• **Task statement**:
Leave out the pictures and repeat the rest of the material exactly.

• **Source data**:

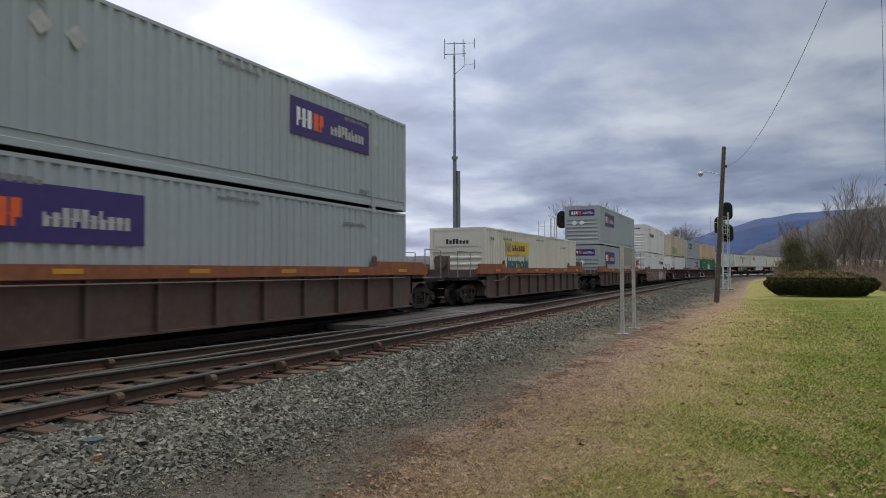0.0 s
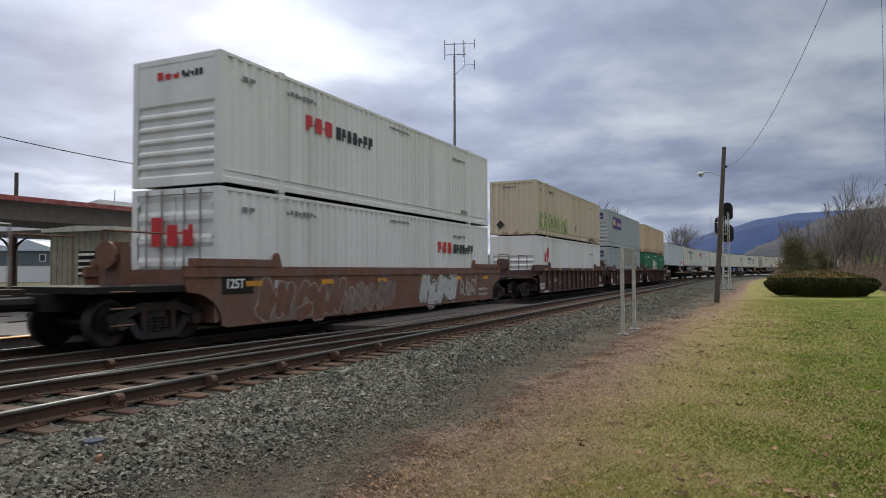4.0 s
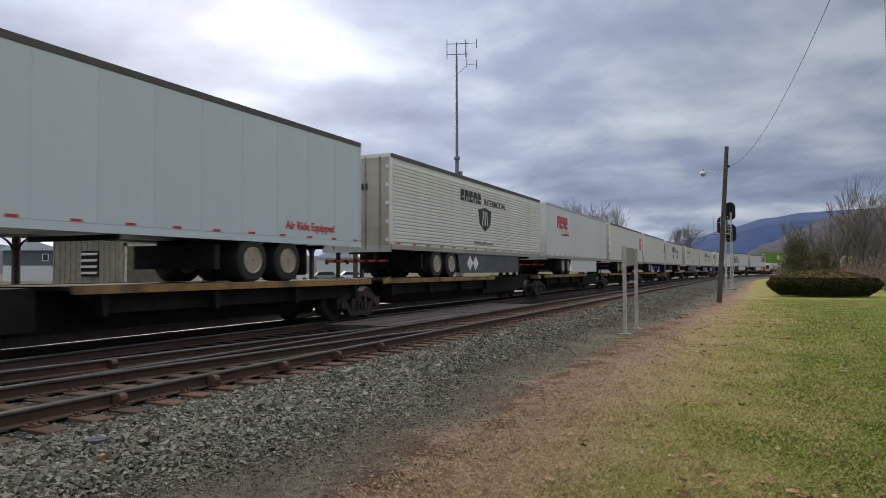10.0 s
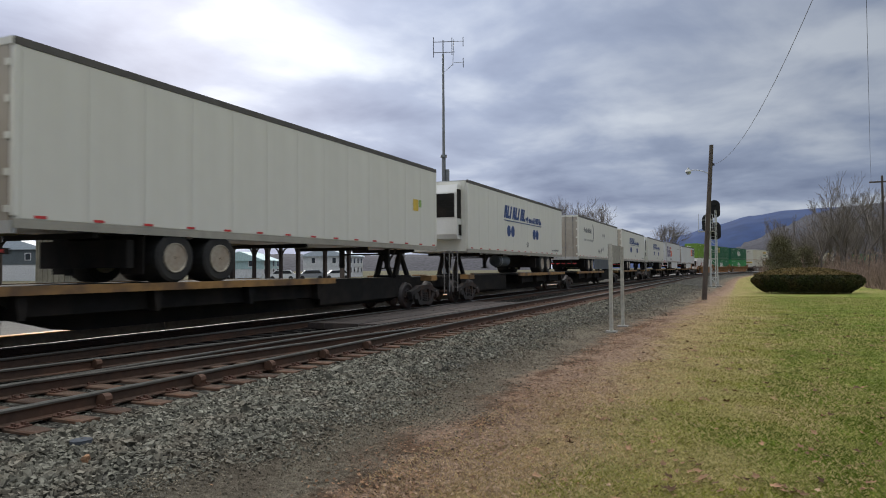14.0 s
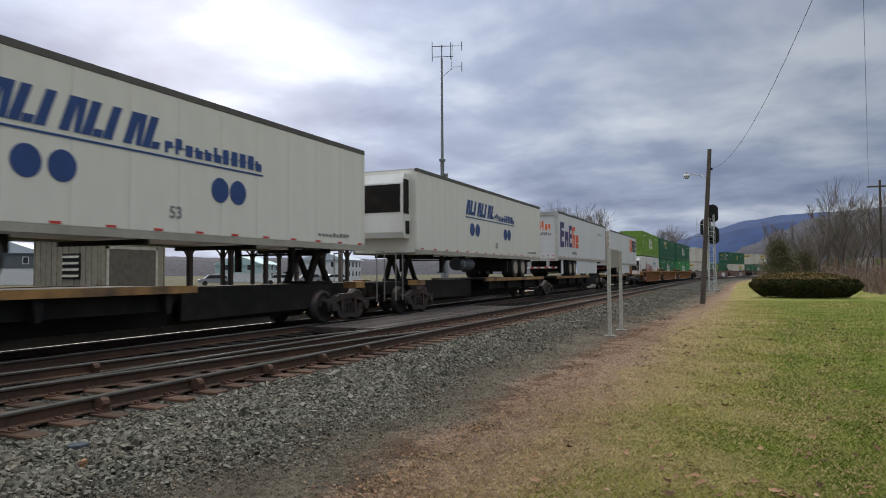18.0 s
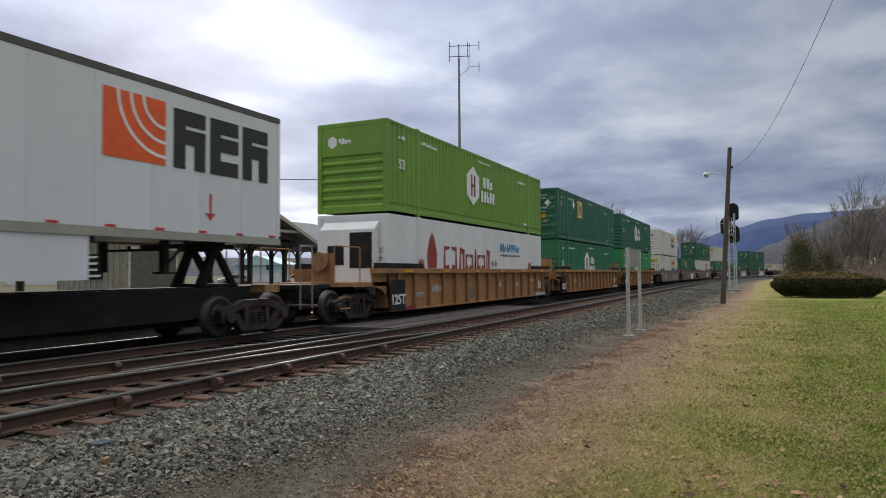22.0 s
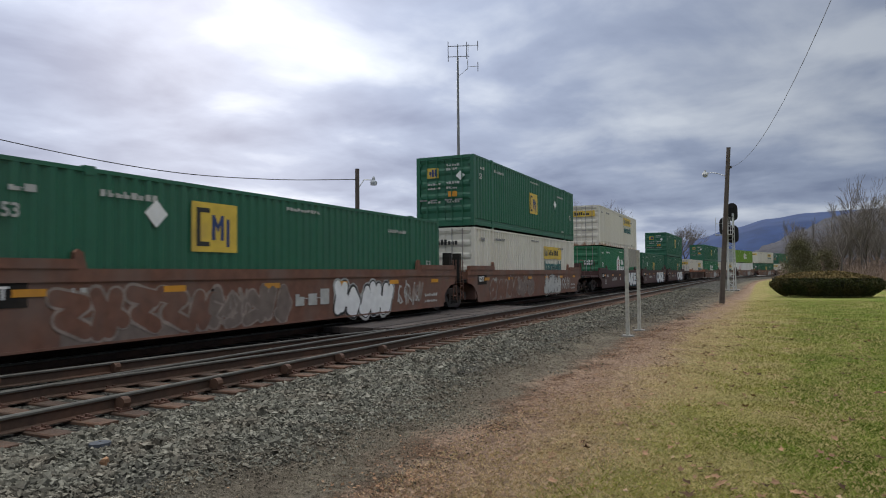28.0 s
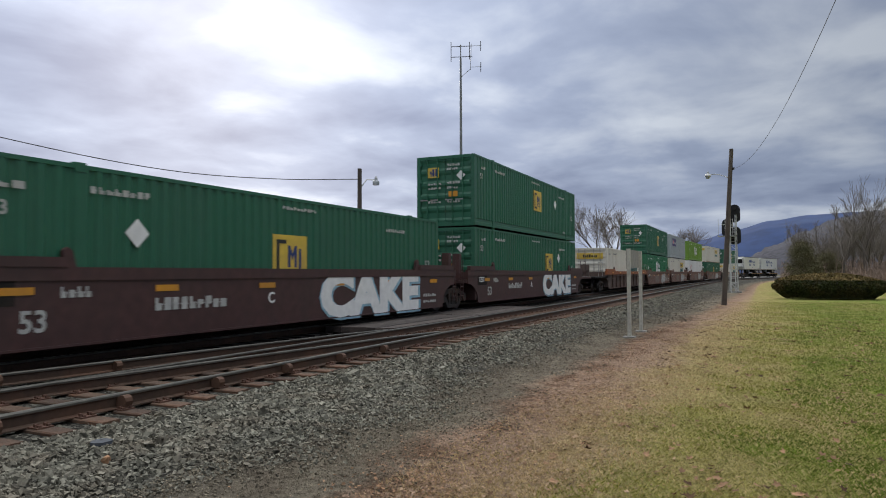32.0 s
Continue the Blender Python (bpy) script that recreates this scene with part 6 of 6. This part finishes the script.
def hedge():
    rnd = random.Random(4)
    cx, cy, turn = 50.2, -3.75, radians(-4)
    h = thing("hedge", "low clipped dark green hedge with browned top on the lawn", "hedge")
    z = ground_height(cx, cy)

    def spot(r):
        """A point of the hedge's shell: a long flat loaf, narrower at the foot."""
        a = rnd.uniform(0, 2 * math.pi)
        v = rnd.random()
        if rnd.random() < 0.42:
            rad = math.sqrt(rnd.random())
            p = (1.6 * rad * math.cos(a), 3.05 * rad * math.sin(a), 1.58 - 0.42 * rad ** 2.2 + 0.05 * math.sin(5 * a) + rnd.uniform(-0.06, 0.07))
        else:
            w = 0.78 + 0.25 * math.sin(min(v * 1.35, 1) * math.pi / 2) - 0.12 * max(0, v - 0.8) * 5
            wob = 1 + 0.035 * math.sin(a * 7) + 0.02 * math.sin(a * 17 + v * 6)
            p = (1.65 * w * wob * math.cos(a), 3.12 * w * wob * math.sin(a), 0.08 + 1.12 * v)
        x, y = p[0] * r, p[1] * r
        return Vector((cx + x * math.cos(turn) - y * math.sin(turn), cy + x * math.sin(turn) + y * math.cos(turn), z + p[2]))

    spots = [spot(rnd.uniform(0.94, 1.02)) for _ in range(30000)]
    for name, top, stuff, note in (("foliage", False, LEAF_BUSH, ""), ("browned_top", True, LEAF_TOP, "browned, sun-bleached clipped top")):
        mine = iter([s for s in spots if (s.z - z > 1.22) == top])
        n = sum((s.z - z > 1.22) == top for s in spots)
        vs, fs = leaves(n, lambda: next(mine), 0.055, rnd)
        part(name, quick_mesh(name, vs, fs, stuff), None, h, note)
    core = Geo().lathe([(z + 0.10, 0.74), (z + 0.7, 0.88), (z + 1.02, 0.88), (z + 1.30, 0.55)], "z", 24)
    core.v = [(cx + 1.65 * x * math.cos(turn) - 3.08 * y * math.sin(turn), cy + 1.65 * x * math.sin(turn) + 3.08 * y * math.cos(turn), zz) for x, y, zz in core.v]
    part("twig_core", core, HEDGE_CORE, h)
    for k in range(9):
        a = k * 0.7
        part("stem", Geo().rod((cx + 1.0 * math.cos(a), cy + 2.3 * math.sin(a), z - 0.1), (cx + 1.2 * math.cos(a), cy + 2.5 * math.sin(a), z + 0.5), 0.03, n=5), BARK, h)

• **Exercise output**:
0.0 s
4.0 s
10.0 s
14.0 s
18.0 s
22.0 s
28.0 s
32.0 s
Continue the Blender Python (bpy) script that recreates this scene with part 6 of 6. This part finishes the script.
def hedge():
    rnd = random.Random(4)
    cx, cy, turn = 50.2, -3.75, radians(-4)
    h = thing("hedge", "low clipped dark green hedge with browned top on the lawn", "hedge")
    z = ground_height(cx, cy)

    def spot(r):
        """A point of the hedge's shell: a long flat loaf, narrower at the foot."""
        a = rnd.uniform(0, 2 * math.pi)
        v = rnd.random()
        if rnd.random() < 0.42:
            rad = math.sqrt(rnd.random())
            p = (1.6 * rad * math.cos(a), 3.05 * rad * math.sin(a), 1.58 - 0.42 * rad ** 2.2 + 0.05 * math.sin(5 * a) + rnd.uniform(-0.06, 0.07))
        else:
            w = 0.78 + 0.25 * math.sin(min(v * 1.35, 1) * math.pi / 2) - 0.12 * max(0, v - 0.8) * 5
            wob = 1 + 0.035 * math.sin(a * 7) + 0.02 * math.sin(a * 17 + v * 6)
            p = (1.65 * w * wob * math.cos(a), 3.12 * w * wob * math.sin(a), 0.08 + 1.12 * v)
        x, y = p[0] * r, p[1] * r
        return Vector((cx + x * math.cos(turn) - y * math.sin(turn), cy + x * math.sin(turn) + y * math.cos(turn), z + p[2]))

    spots = [spot(rnd.uniform(0.94, 1.02)) for _ in range(30000)]
    for name, top, stuff, note in (("foliage", False, LEAF_BUSH, ""), ("browned_top", True, LEAF_TOP, "browned, sun-bleached clipped top")):
        mine = iter([s for s in spots if (s.z - z > 1.22) == top])
        n = sum((s.z - z > 1.22) == top for s in spots)
        vs, fs = leaves(n, lambda: next(mine), 0.055, rnd)
        part(name, quick_mesh(name, vs, fs, stuff), None, h, note)
    core = Geo().lathe([(z + 0.10, 0.74), (z + 0.7, 0.88), (z + 1.02, 0.88), (z + 1.30, 0.55)], "z", 24)
    core.v = [(cx + 1.65 * x * math.cos(turn) - 3.08 * y * math.sin(turn), cy + 1.65 * x * math.sin(turn) + 3.08 * y * math.cos(turn), zz) for x, y, zz in core.v]
    part("twig_core", core, HEDGE_CORE, h)
    for k in range(9):
        a = k * 0.7
        part("stem", Geo().rod((cx + 1.0 * math.cos(a), cy + 2.3 * math.sin(a), z - 0.1), (cx + 1.2 * math.cos(a), cy + 2.5 * math.sin(a), z + 0.5), 0.03, n=5), BARK, h)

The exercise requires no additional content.